Nobody will upgrade to algorithm B because the minute they
advertise the B record their policy becomes worthless unless
every verifier has upgraded first.
It's a classic double ended adoption trap with the extreme
constraint that no signer can move until every verifier has moved.
-----Original Message-----
From: Michael Thomas [mailto:mike(_at_)mtcc(_dot_)com]
Sent: Sunday, February 25, 2007 1:46 PM
To: Hallam-Baker, Phillip
Cc: IETF DKIM WG
Subject: Re: [ietf-dkim] Deployment Scenario 7:
Cryptographic Upgrade
and Downgrade Attacks
Hallam-Baker, Phillip wrote:
Issue 1386:
Deployment Scenario 7: Cryptographic Upgrade and Downgrade Attacks
In the case that a signer advertises key records for
multiple signature algorithms this may allow an attacker to
circumvent an insufficiently expressive signature policy.
Example:
Legitimate sender advertises key records A, B. Record A
describes a signature key for a widely supported signature
algorithm.
Record B describes a signature key for a signature
algorithm that is
not generally supported. The senders signature policy says
'I always
sign every message'. The sender always signs messages with
algorithm
A (whether algorithm B is used by the legitimate sender as an
additional algorithm or not does not affect the success of the
attack).
[Such a situation will inevitably arise any time that there is a
transition from one signature algorithm to another. If
policy is to
have any utility it must be possible to complete such a
transition
without negating the value of the policy during the transition]
Mallet creates an entirely bogus message M and creates a
false signature using only algorithm B.
A recipient of the message that supports algorithm B is
capable of determining that the message signature is false
and that
the message is not in compliance with the signature policy.
A message recipient that only supports algorithm A is
unable to verify the signature and determine that it is fake.
The recipient is thus unable to determine that the message is in
compliance even though the recipient is perfectly capable
of checking
the signature on every legitimate message sent.
In order to twart the attack the policy language must be
sufficiently expressive to allow the sender to describe
their actual
signature policy 'I always sign with algorithm A and with
algorithm
B'.
I just don't get this: if hash B is broken, isn't the
right thing to
do is just kill off any selectors with hash B? Why do I
need policy
when simply invalidating the selector would work even better -- if
it's still there, there's a pretty good chance that somebody won't
invoke ssp and still be fooled after all.
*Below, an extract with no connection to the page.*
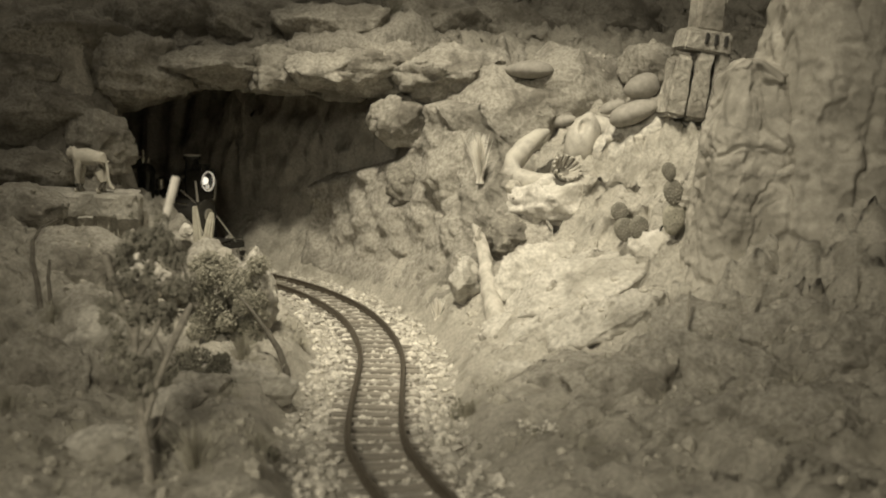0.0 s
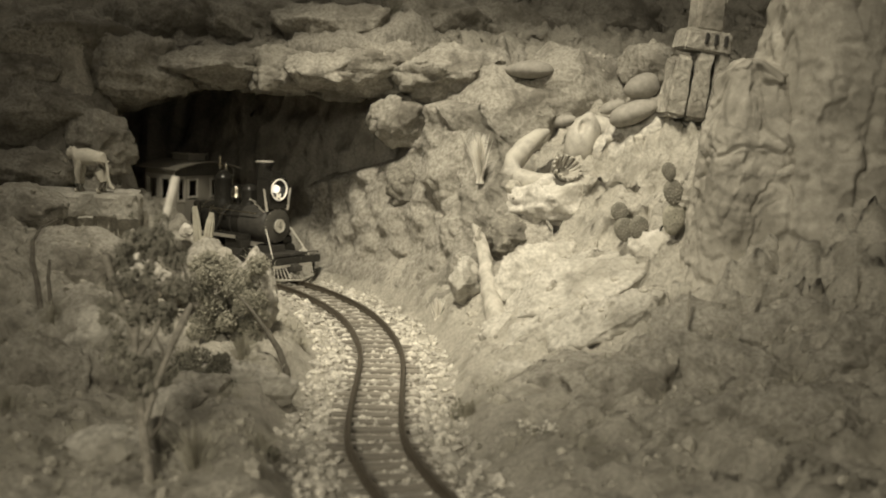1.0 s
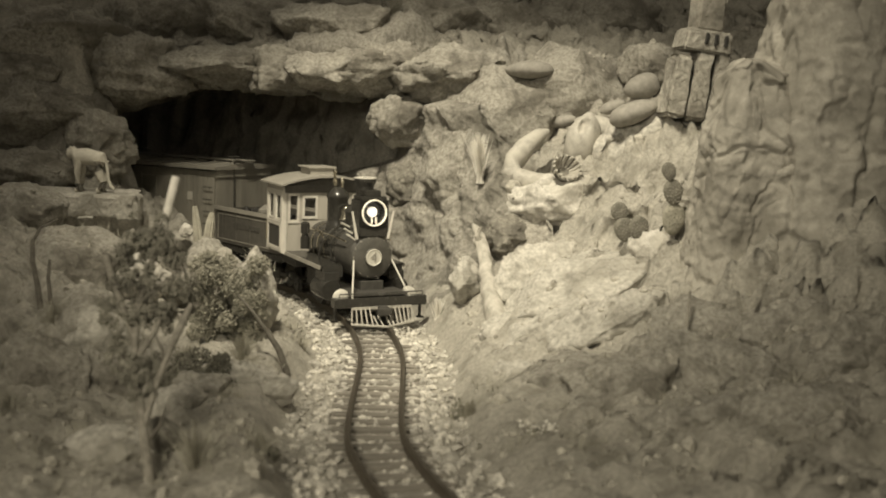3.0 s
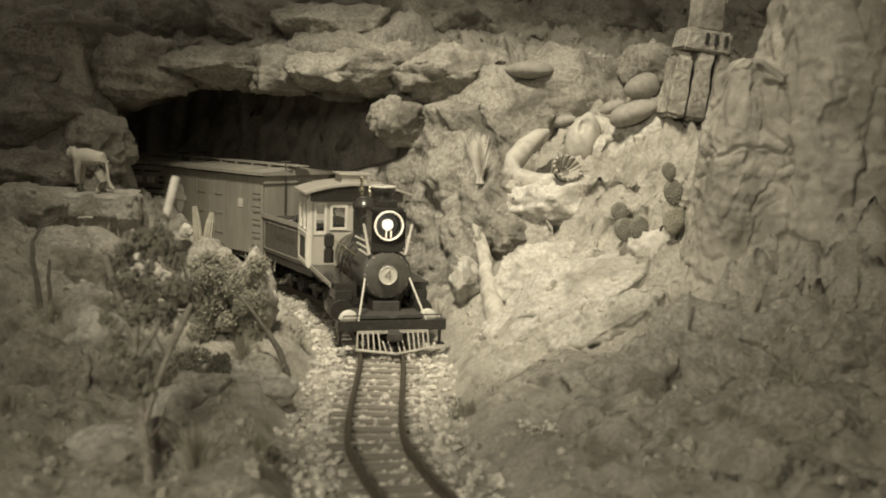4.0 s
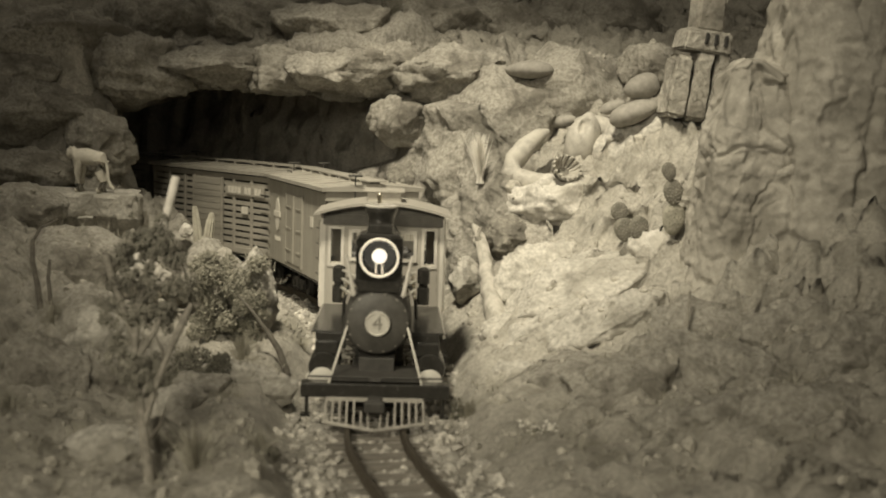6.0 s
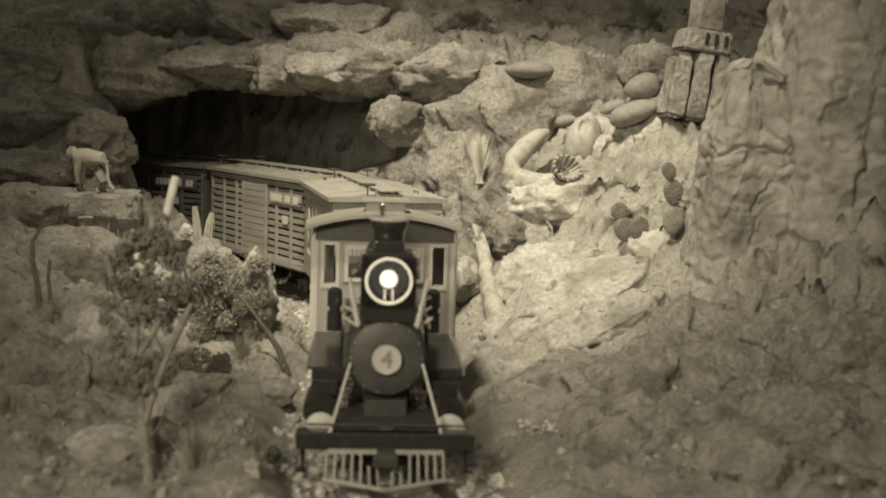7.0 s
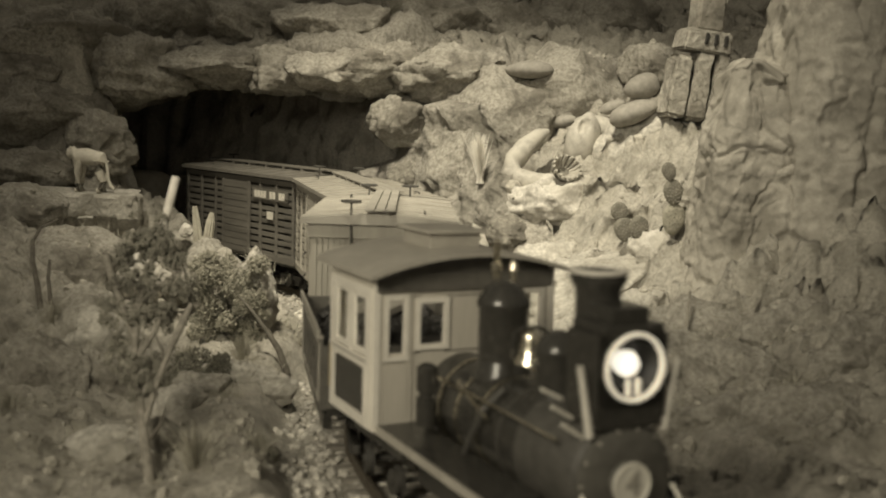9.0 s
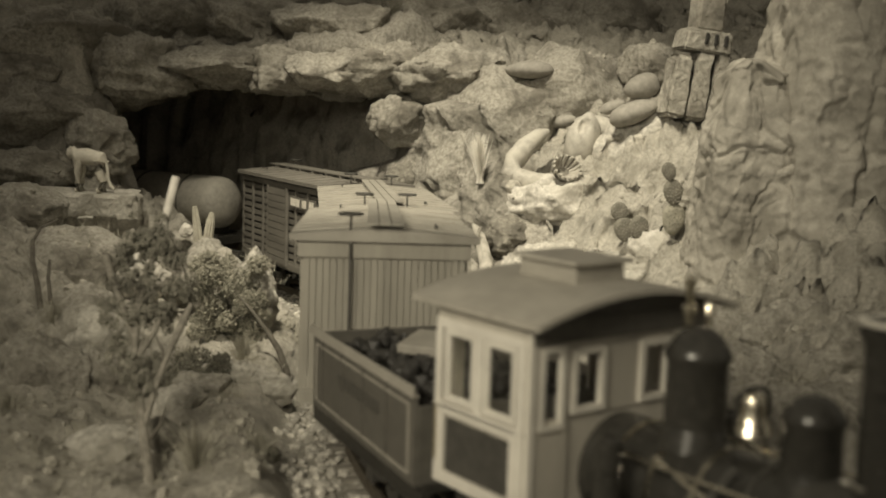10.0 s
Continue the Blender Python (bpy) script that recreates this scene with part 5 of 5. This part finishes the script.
def build_tank_car(L, place):
    """A tank wagon: a riveted cylinder with dished ends on a flat frame."""
    car = thing("tank_car", "pale cream tank car with dished ends, coupled in the train", "goods wagon", "goods wagons")
    r, z = .042, .104
    part("under_frame", box((0, 0, .046, L + .01, .070, .012), (0, .034, .050, L + .014, .005, .014), (0, -.034, .050, L + .014, .005, .014), bevel=.0008), BLACK, car)
    shell = [(0, -L / 2 - .002), (r * .45, -L / 2), (r * .78, -L / 2 + .006), (r * .95, -L / 2 + .015), (r, -L / 2 + .026)]
    tank = part("tank", lathe(shell + [(a, -h) for a, h in shell[::-1]], (0, 0, z), "X", 40), BONE, car, "pale cream tank", True)
    for x in (-.060, .040):
        part("tank_band", lathe([(r, -.0015), (r + .0008, -.0015), (r + .0008, .0015), (r, .0015)], (x, 0, z), "X", 40, True), SOOT, tank, "dark tank band", True)
    for x in (-.085, .085):
        part("saddle", box((x, 0, .060, .012, .060, .016), bevel=.001), SOOT, car)
    for end in (1, -1):
        part("coupler", box((end * (L / 2 + .012), 0, .024, .024, .010, .010), (end * (L / 2 + .022), 0, .024, .008, .016, .010), bevel=.001), SOOT, car)
    for x in (-L / 2 + .045, L / 2 - .045):
        add_bogie(car, x)
    TRAIN.append((car, place + .045, place + L - .045, .045 - L / 2))


build_locomotive()
build_tender()
build_car("reefer", .262, .441)
build_car("stock", .305, .716)
build_car("dark", .305, 1.060)
build_tank_car(.240, 1.488)


START = 0.9462
TICKS = np.arange(0, 10.5, .01)
SPEED = np.interp(TICKS, [0.0, 2.4, 3.0, 5.0, 7.0, 8.2, 9.0, 10.0], [0.1814, 0.1846, 0.1382, 0.15, 0.148, 0.1353, 0.1421, 0.1574])
GONE = START + np.concatenate([[0], np.cumsum((SPEED[1:] + SPEED[:-1]) * .005)])


def advance(t):
    """Arc of the headlamp along the track at t seconds."""
    return float(np.interp(t, TICKS, GONE))


def ride(s, front, rear, lead):
    """Pose of a vehicle whose bogies stand at two arcs behind s; its own origin is lead before the front one."""
    a, b = on_line(s - front), on_line(s - rear)
    za, zb = float(grade(s - front)), float(grade(s - rear))
    run = np.hypot(*(a - b))
    h = (a - b) / run
    o = a + h * lead
    return pose(o[0], o[1], za + (za - zb) / run * lead, 0, -math.degrees(math.atan2(za - zb, run)), math.degrees(math.atan2(h[1], h[0])))


def motions():
    for vehicle, front, rear, lead in TRAIN:
        walk(vehicle, [(i * .25, ride(advance(i * .25), front, rear, lead)) for i in range(41)])
    for axle, x, z, radius in AXLES:
        walk(axle, [(i * .1, pose(x, 0, z, 0, math.degrees((advance(i * .1) - advance(0)) / radius) % 360, 0)) for i in range(101)])


motions()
This isn't just about
attacks in the interim transition period is it? If a hash like, oh
say,
sha1 was suddenly catastrophically compromised you really wouldn't
have any choice but to move to the new algorithm.
Mike
Since we would like to confine considerations such as
signature, canonicalization algorithms to the key records
the natural
mechanism for expressing this policy is to state
restrictions on the
key selectors. The sender organizes key records into
groups such as
xxx.alg-a.example.com and xxx.alg-b.example.com.
NOTES
The statement that 'invalid signatures are treated as
unsigned' still applies when policy is advertised. The purpose of
policy is to allow a recipient to draw inferences from the
lack of a
signature. So it is incorrect to say that the attack does
not matter
because invalid is the same as unsigned. The point here is that by
ADDING a bogus signature the attacker is able to ensure that their
message is considered to be compliant with the signature
policy when
it is not.
The outcomes for DKIM without policy are 'VALID SIGNATURE'
and 'NO VALID SIGNATURE' where the latter includes no signature at
all and an invalid signature.
The point of policy is to allow the legitimate sender to
divide the 'NO VALID SIGNATURE' outcome into 'CONSISTENT' and
'INCONSISTENT'. There is no value to deploying policy
unless you can
reliably discriminate between more actionable outcomes
than you can
without policy.
Further the attack becomes possible as soon as the
legitimate sender advertises a record for the new algorithm.
What this means is that as soon as the legitimate sender
advertises
the record for algorithm B their policy record becomes
vulnerable to
attack. It is higly unlikely that the legitimate sender is
going to
ever migrate algorithms under these circumstances and thus
as far as
I am concerned policy does not meet the requirement for algorithm
agility unless it is possible for a recipient to determine
that even
though the signer supports other algorithms there is a
signature that
can be checked.
There is also a downgrade attack using essentially the same
principle except that in this case algorithm A is actually
broken and
Algorithm B has a sunstantial amount of deployment. Instead of
creating a nonsense signature that will fail validation
the attacker
forges a valid signature for the untrustworthy algorithm.